Compiled by BioPhotonics staff
When simulating ocean currents, scientists
often add particles to the water so they can visualize its movement. Recently, researchers
at MIT used this phenomenon to determine that the microbes found in the ocean also
align themselves with the current and, in so doing, help determine how much light
penetrates the ocean and how much bounces off as backscatter.
Because many microbes, like phytoplankton, have elongated shapes
or live in communities of long chains, scientists have found their orientation to
ocean currents could have a substantial effect on ocean light, which influences
photosynthesis and phytoplankton growth rates. In addition, it could affect satellite
readings of light backscatter used to inform climate models or assess algal blooms.

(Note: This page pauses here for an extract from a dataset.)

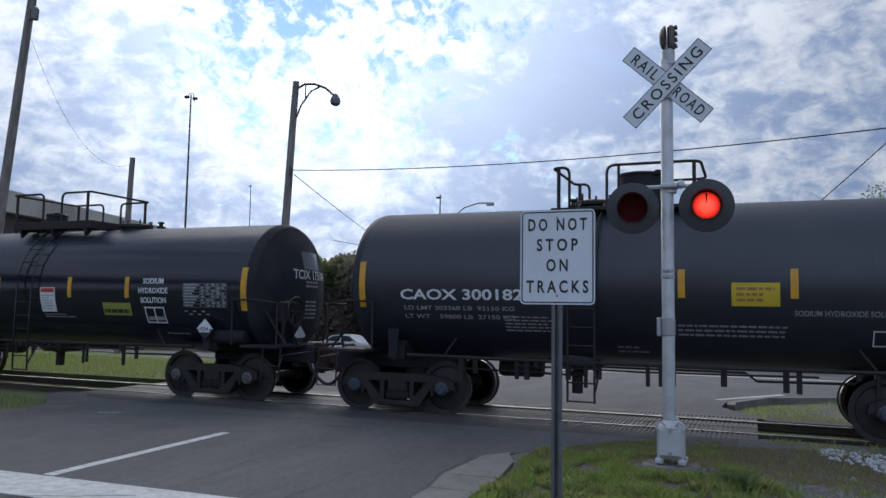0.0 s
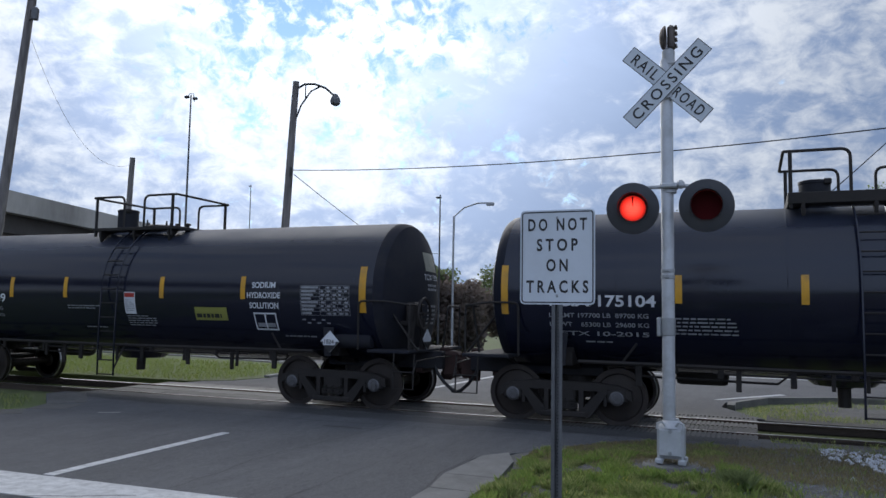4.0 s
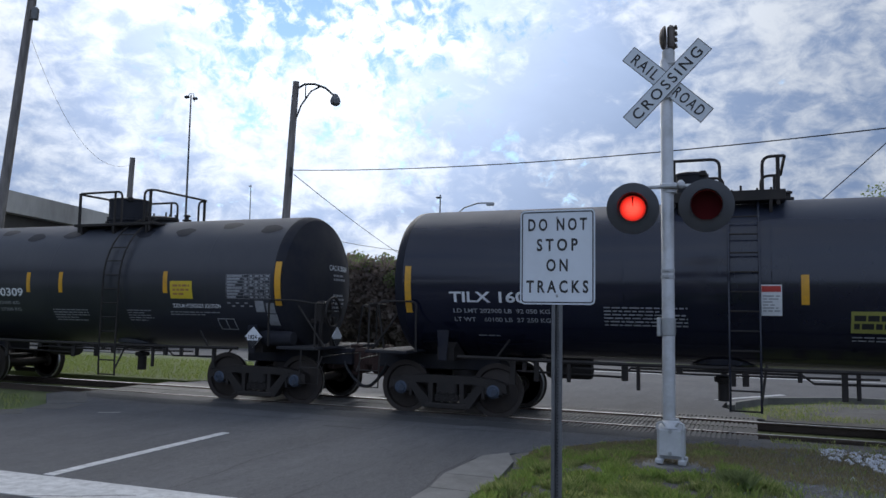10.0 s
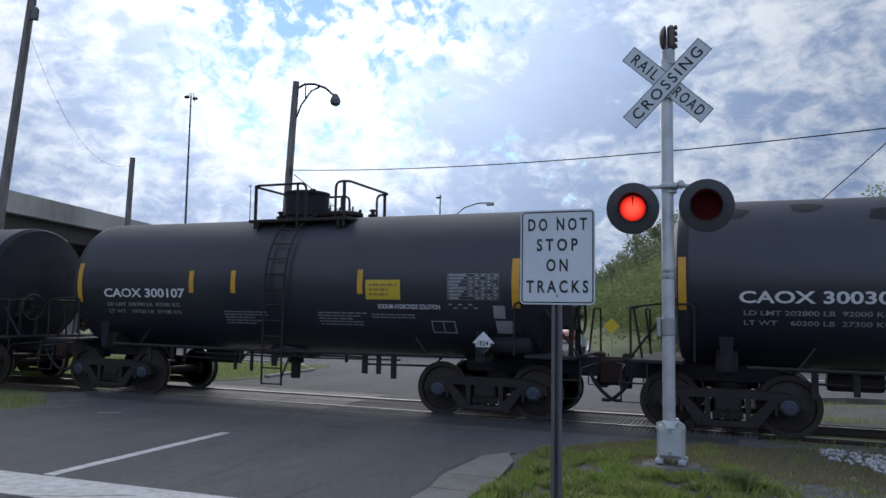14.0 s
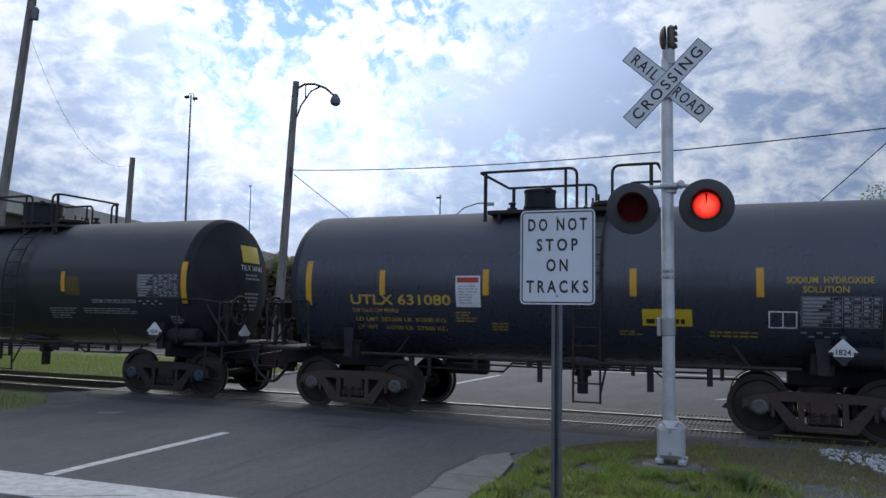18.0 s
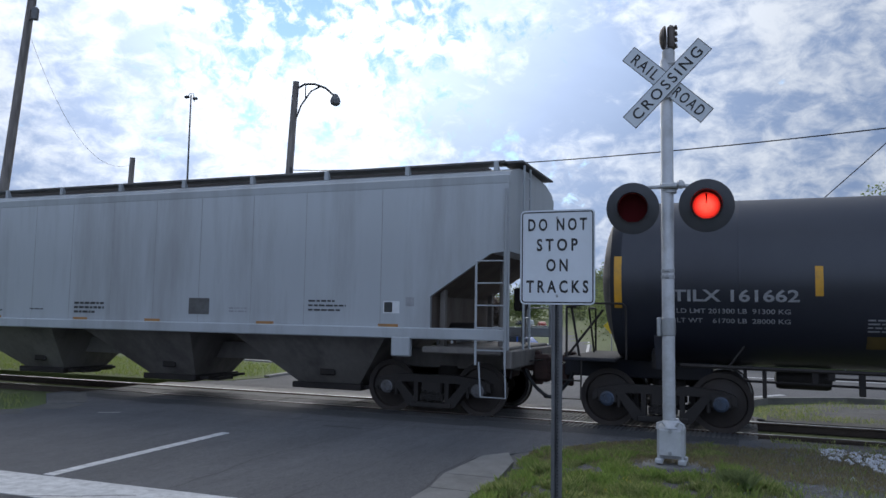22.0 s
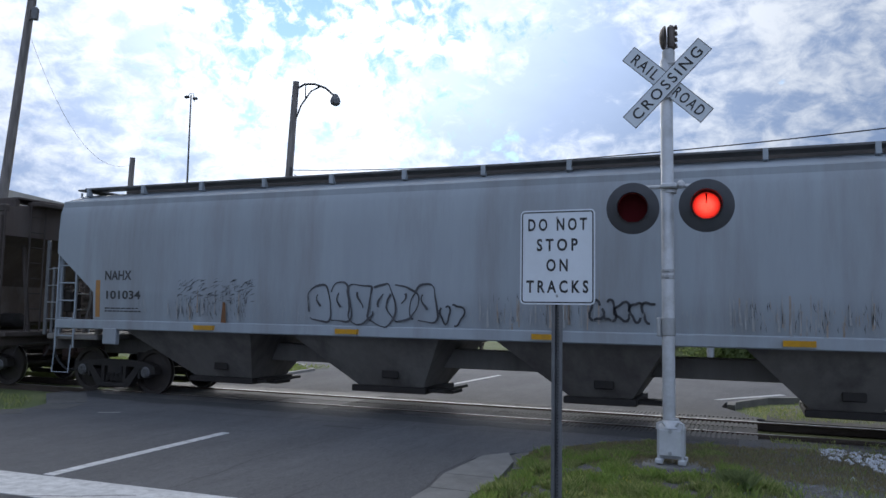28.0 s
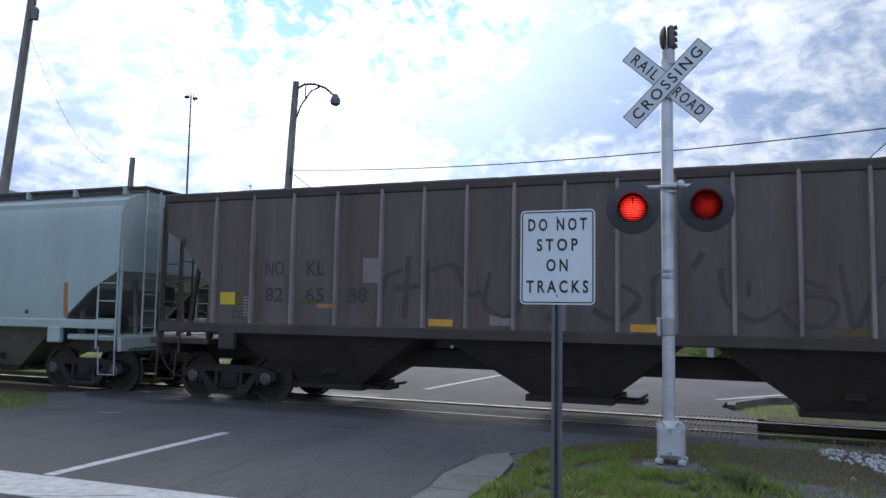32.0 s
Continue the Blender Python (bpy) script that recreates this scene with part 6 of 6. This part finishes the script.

In a dormant ocean environment, phytoplanktons are oriented randomly,
allowing light to filter easily into the ocean. However, with fluid flow, the random
arrangement changes, affecting the amount of backscatter.
“Even small shear rates can increase backscattering from
blooms of large phytoplankton by more than 30 percent,” said Roman Stocker,
professor of civil and environmental engineering at MIT. “This implies that
fluid flow, which is typically neglected in models of marine optics, may exert an
important control on light propagation, influencing the rates of carbon fixation
and how we estimate these rates via remote sensing.”
In addition to fluid flow, the researchers studied how microbial
size affected light filtration. They observed that very small microbes – less
than 1 μm in diameter – did not align with the ocean current because,
in an effect called Brownian motion, they were too vigorously kicked around by water
molecules. He recreated an ocean environment in microfluidic devices about the size
of a stick of gum and used videomicroscopy to trace and record the microbes’
movement in response to food and current.
The researchers plan to test the mechanism in the field in a local
environment suitable for experimentation, like a nearby lake.
Their findings were published March 8, 2011, in the Proceedings
of the National Academy of Sciences (doi: 10.1073/pnas.1014576108).